Now, a more interesting question: are there correlations between a given area, and the other areas in earlier time steps? 

This is a VERY important one. If you find high correlation, for example, between area 1 at time t, with area 17 at time t-1, then you can use area 17 to predict area 1!

To check this, you need to play a little bit with the vectors. Let's call a vector that is shifted in time for 1 time step, a "lag1" vector.:

In [None]:
s17_lag1=np.array(s17[1:])  #look, it's the SAME vector, except that you start on the second element. Why?
#if this is confusing you now, please ask the teacher to explain. 
s1_trimmed=np.array(s1[:-1]) #With a white board near, it will be easy to understand! ;-)

Let's now check those correlations

In [None]:
np.corrcoef([s1_trimmed, s17_lag1])

WOW! Very interesting!! This means that you can use data from these other areas to predict for area 1... This is useful when there is missing data in area 1, for example... 

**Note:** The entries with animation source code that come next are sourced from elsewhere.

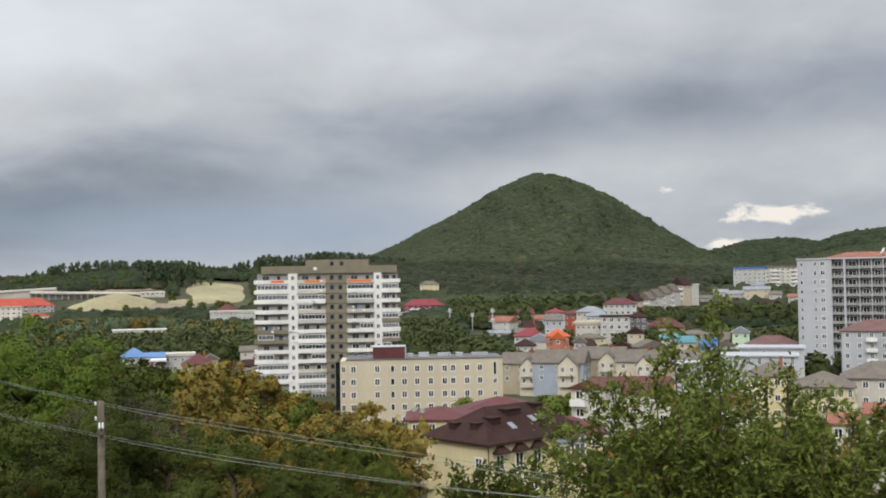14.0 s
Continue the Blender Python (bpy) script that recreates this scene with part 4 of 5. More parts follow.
# ---------------------------------------------------------------- row of beige and blue gabled houses
def row_house(az0, az1, r, eave, top, wall, front, turn, label):
    b, hw, h, d = house("row_house", az0, az1, r, eave, top, label, wall, "grey_roof", 11, kind="gable", ridge="x", turn=turn, floors=2, cols=3, group="gabled row houses", chimney=True, side_cols=2)
    # a lower gabled front bay in pale yellow or white with balconies
    w, dd, gh = hw * 0.80, 3.0, (top - eave) * math.pi / 180 * r * 0.86
    bx = hw * 0.45
    bm = bmesh.new()
    box(bm, bx - w / 2, -dd, 0, bx + w / 2, 0, h - 0.8)
    solid(bm, [(bx - w / 2, -dd, h - 0.8), (bx + w / 2, -dd, h - 0.8), (bx, -dd, h - 0.8 + gh), (bx - w / 2, 0, h - 0.8), (bx + w / 2, 0, h - 0.8), (bx, 0, h - 0.8 + gh)],
          [(0, 1, 2), (5, 4, 3), (0, 2, 5, 3), (2, 1, 4, 5), (1, 0, 3, 4)])
    part("front_bay", bm, M[front], b, "pale gabled front bay")
    bm = bmesh.new()
    o = 0.35
    for s in (-1, 1):
        xe = bx + s * (w / 2 + o)
        solid(bm, [(bx, -dd - o, h - 0.72 + gh), (xe, -dd - o, h - 1.05), (xe, 1.5, h - 1.05), (bx, 1.5, h - 0.72 + gh),
                   (bx, -dd - o, h - 0.55 + gh), (xe, -dd - o, h - 0.88), (xe, 1.5, h - 0.88), (bx, 1.5, h - 0.55 + gh)],
              [(3, 2, 1, 0), (4, 5, 6, 7), (0, 1, 5, 4), (1, 2, 6, 5), (2, 3, 7, 6), (3, 0, 4, 7)])
    part("bay_roof", bm, M["grey_roof"], b)
    for f in range(2):
        zf = h - 3.4 - 3.0 * f
        for x in (bx - w * 0.22, bx + w * 0.22):
            window(b, x, -dd, zf + 0.9, 1.1, 1.5)
        bm = bmesh.new()
        box(bm, bx - w * 0.36, -1.2, -0.12, bx + w * 0.36, 0, 0.06)
        box(bm, bx - w * 0.36, -1.2, 0.92, bx + w * 0.36, -1.12, 1.0)
        for i in range(9):
            xx = bx - w * 0.36 + i * w * 0.72 / 8
            box(bm, xx - 0.11, -1.19, 0.06, xx + 0.11, -1.13, 0.92)
        part("balcony", bm, M["warm_white"], b, m=Matrix.Translation((0, -dd, zf)))
        for s in (-1, 1):
            bm = box(bmesh.new(), bx + s * w * 0.36 - 0.09, -1.2, 0.06, bx + s * w * 0.36 + 0.09, -1.02, 2.9)
            part("balcony_post", bm, M["warm_white"], b, m=Matrix.Translation((0, -dd, zf)))


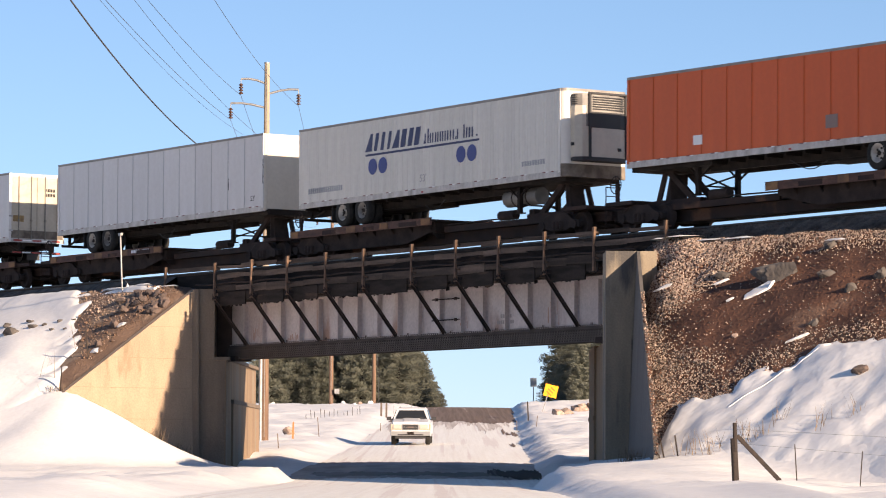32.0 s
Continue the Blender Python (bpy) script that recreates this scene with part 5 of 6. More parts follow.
# left end at the start, rear end, look
# (x_left, rear, drop, extra)
TRAIN = [
    dict(x_left=-79.14, rear="R", label="plain white semi-trailer with smooth sides on a spine car", style="smooth"),
    dict(x_left=-96.60, rear="R", label="off-white smooth-sided semi-trailer with scuffed rear doors", skin="white", style="smooth", drop=0.1),
    dict(x_left=-116.2, rear="L", label="white panelled semi-trailer with sunlit nose", drop=0.2),
    dict(x_left=-133.98, rear="L", label="dull grey ribbed refrigerated trailer with a pale faded logo", skin="grey", style="horiz", reefer=True, drop=0.2),
    dict(x_left=-152.15, rear="R", label="white horizontally ribbed trailer with dark red lettering bars", style="horiz", length=14.63, drop=0.1),
    dict(x_left=-171.58, rear="L", label="white panelled semi-trailer with number bars on its nose", drop=0.1),
    dict(x_left=-189.65, rear="R", label="bright orange semi-trailer with a grimy grey lower band", skin="orange", band=True, drop=0.1),
    dict(x_left=-207.14, rear="R", label="white smooth-sided semi-trailer with faded round emblems", style="smooth", drop=0.22, tank=True),
    dict(x_left=-224.55, rear="R", label="dark orange semi-trailer with a grey lower band", skin="rust_orange", band=True, drop=0.12),
    dict(x_left=-241.9, rear="R", label="white semi-trailer with a dark picture emblem and a side skirt", skirt=True, drop=0.14),
    dict(x_left=-261.6, rear="L", label="white panelled semi-trailer with a black map-outline emblem", drop=0.06),
    dict(x_left=-282.15, rear="R", label="white panelled semi-trailer with a map emblem and sunlit doors", drop=0.05),
    dict(x_left=-301.0, rear="R", label="white panelled semi-trailer with plain dirty sides", drop=-0.07, flap=FLAPYELLOW),
    dict(x_left=-320.62, rear="L", label="white smooth-sided semi-trailer with two thin dark red stripes", style="smooth", drop=0.04),
    dict(x_left=-339.6, rear="L", label="white panelled semi-trailer with a map emblem and stacked digits", drop=0.05),
    dict(x_left=-360.0, rear="R", label="white panelled semi-trailer with sunlit double doors", drop=0.05),
    dict(x_left=-379.74, rear="L", label="plain white smooth-sided semi-trailer with a faint round emblem", style="smooth", drop=0.05),
    dict(x_left=-397.85, rear="R", label="off-white ribbed semi-trailer with dark blue bars and four blue discs", skin="cream", style="ribbed", toprail=0.2, tank=True, drop=0.2),
    dict(x_left=-415.82, rear="R", label="off-white ribbed semi-trailer with dark blue bars and four blue discs", skin="cream", style="ribbed", toprail=0.2, tank=True, drop=0.2),
    dict(x_left=-433.22, rear="R", label="off-white ribbed semi-trailer with dark blue bars and four blue discs", skin="cream", style="ribbed", toprail=0.2, tank=True, drop=0.2),
    dict(x_left=-450.7, rear="R", label="off-white ribbed semi-trailer with dark blue bars and four blue discs", skin="cream", style="ribbed", toprail=0.2, tank=True, drop=0.2),
    dict(x_left=-470.4, rear="L", label="off-white refrigerated trailer with dark blue bars and four blue discs", skin="cream", style="ribbed", reefer=True, drop=0.1),
    dict(x_left=-489.26, rear="L", label="off-white refrigerated trailer with dark blue bars and four blue discs", skin="cream", style="ribbed", reefer=True, drop=0.07),
    dict(x_left=-509.8, rear="R", label="dirty cream semi-trailer with sunlit barred doors", skin="cream", style="smooth", drop=0.05, tank=True),
    dict(x_left=-529.45, rear="L", label="plain white smooth-sided semi-trailer with a sunlit nose", style="smooth", drop=0.05),
    dict(x_left=-549.95, rear="R", label="dirty cream semi-trailer with small diamond placards and barred doors", skin="cream", style="smooth", drop=0.05),
    dict(x_left=-568.8, rear="R", label="white smooth semi-trailer with a black stripe and bold black bars", style="smooth", drop=0.06),
    dict(x_left=-588.0, rear="L", label="yellowed cream refrigerated trailer with a small dark diamond", skin="cream", style="ribbed", reefer=True, drop=0.2),
    dict(x_left=-605.73, rear="L", label="white smooth-sided semi-trailer with small stickers", style="smooth", drop=0.1),
    dict(x_left=-623.75, rear="R", label="bright orange panelled semi-trailer with a pale sticker", skin="orange", drop=0.08),
    dict(x_left=-643.5, rear="L", label="off-white refrigerated trailer with dark blue bars and four blue discs", skin="cream", style="ribbed", reefer=True, drop=0.1),
    dict(x_left=-662.2, rear="L", label="white panelled semi-trailer with stacked digits on its nose", drop=0.05),
    dict(x_left=-682.7, rear="R", label="white panelled semi-trailer with sunlit double doors", drop=0.05),
]
TRAILERS, CARS = [], []
for i, spec in enumerate(TRAIN):
    spec = dict(spec)
    L = spec.get("length", 16.15)
    TRAILERS.append(trailer(seed=i + 1, **spec))
    right = TRAIN[i - 1]["x_left"] - spec["x_left"] - L if i else 1.4
    left = spec["x_left"] - TRAIN[i + 1]["x_left"] - TRAIN[i + 1].get("length", 16.15) if i + 1 < len(TRAIN) else 1.4
    CARS.append(spine_car(spec["x_left"], L, spec["rear"], left, right, i + 40, i in (0, 1, 2, 3, 4, 5, 13, 14, 15, 26)))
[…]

Try to replicate this same study, for all different areas. To make it quick, you can define a function that receives the area you want to "predict for", and the areas you want to use as "predictors".

In [None]:
def search_correlations(target, predictors, lag=1):
    # ...

In [None]:
search_correlations(s17, [s1], 1)

An idea: check the correlation between the series "s1" and the series "s1_lag1". This is called the autocorrelation of lag 1 of the time series. 

In [None]:
search_correlations(s1, [s1])

Now, do this with lag=2

In [None]:
search_correlations(s1, [s1], 2)

Ok, the last couple of tasks for today: 

Create a list, let's call it "auto_s1", with the autocorrelations with all lags until 120

In [None]:
# ...

... and plot it

In [None]:
# ...

The resulting diagram is called an autocorrelogram! :-) What do you think? Can you explain what's happening in those bumps?